Given task => Look for "with" in the listing below. Gather each line that contains it.

Material =>
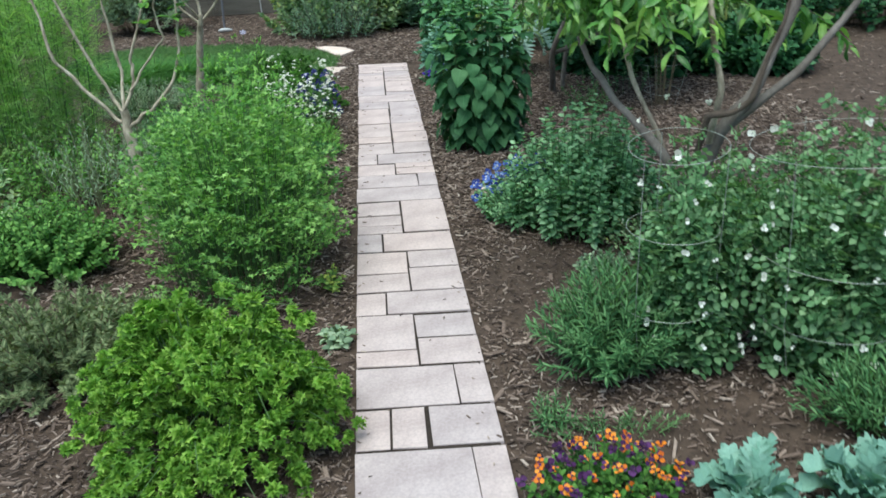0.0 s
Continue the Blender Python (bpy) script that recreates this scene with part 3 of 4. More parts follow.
# fence at the back
FENCE_Y = 12.2
fence = empty("fence", (0, FENCE_Y, 0), "weathered grey wooden board fence with a kickboard", "fence", kind="structure")
rr = random.Random(8)
boards = []
for k in range(4):
    bm = bmesh.new()
    bmesh.ops.create_cube(bm, size=1)
    bmesh.ops.scale(bm, vec=(0.182, 0.02, 1.6), verts=bm.verts)
    bmesh.ops.subdivide_edges(bm, edges=[e for e in bm.edges if abs(e.verts[0].co.z - e.verts[1].co.z) > 1], cuts=6)
    for v in bm.verts:
        v.co.x += rr.uniform(-0.005, 0.005)
        v.co.y += rr.uniform(-0.004, 0.004)
        if v.co.z > 0.7:
            v.co.z += rr.uniform(-0.03, 0.01)
    boards.append(from_bm("board", bm, M["fence"]))
x = -7.0
while x < 10.0:
    ob = part("board", rr.choice(boards), fence)
    ob.matrix_local = pose(x, rr.choice((0, 0.006)) + rr.uniform(-0.003, 0.003), 1.08 + rr.uniform(-0.015, 0.015), 0, rr.uniform(-0.5, 0.5), rr.choice((0, 180)) + rr.uniform(-1, 1))
    x += 0.19 + rr.uniform(-0.004, 0.012)
for name, z, dy, mat, th, hh in (("kickboard", 0.15, -0.03, "kickboard", 0.04, 0.30), ("rail", 0.5, 0.05, "fence", 0.05, 0.09), ("rail", 1.6, 0.05, "fence", 0.05, 0.09)):
    bm = bmesh.new()
    bmesh.ops.create_cube(bm, size=1)
    bmesh.ops.scale(bm, vec=(17.2, th, hh), verts=bm.verts)
    bmesh.ops.bevel(bm, geom=bm.edges[:], offset=0.004, segments=1, affect="EDGES")
    part(name, from_bm(name, bm, M[mat]), fence).location = (1.5, dy, z)
for side in (-1, 1):
    bm = bmesh.new()
    bmesh.ops.create_cube(bm, size=1)
    bmesh.ops.scale(bm, vec=(0.03, 26, 1.85), verts=bm.verts)
    ob = tagged(new("wall_west" if side < 0 else "wall_east", from_bm("side_fence", bm, M["fence"])), "weathered wooden side fence", "fence", kind="structure")
    ob.location = (1.5 + side * 8.6, FENCE_Y - 13, 0.92)

# ---- leaf shapes ----
HEARTS = [blade(10, 0.86, d, 0.12, 0.055, 2, heart_profile, tw) for d, tw in ((0.3, 0.1), (0.45, -0.12), (0.2, 0.05), (0.6, 0.1))]
LANCES = [blade(9, wd, d, 0.4, wv, 1, lambda s: 2.9 * s ** 0.7 * (1 - s) ** 0.85, tw) for wd, d, wv, tw in ((0.29, 0.5, 0.09, 0.3), (0.27, 0.8, 0.11, -0.5), (0.31, 0.35, 0.08, 0.4), (0.28, 1.05, 0.12, 0.6))]
DROOPS = [curled(9, *p) for p in ((0.175, 1.9, 0.24, 0.5, 0.4, 0.0), (0.15, 2.3, 0.3, -0.9, -0.45, 1.5), (0.185, 1.6, 0.22, 0.4, 0.45, 3.0), (0.155, 2.1, 0.28, 1.0, -0.4, 4.2), (0.17, 1.3, 0.25, -0.6, 0.45, 2.2))]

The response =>
Continue the Blender Python (bpy) script that recreates this scene with part 3 of 4. More parts follow.
fence = empty("fence", (0, FENCE_Y, 0), "weathered grey wooden board fence with a kickboard", "fence", kind="structure")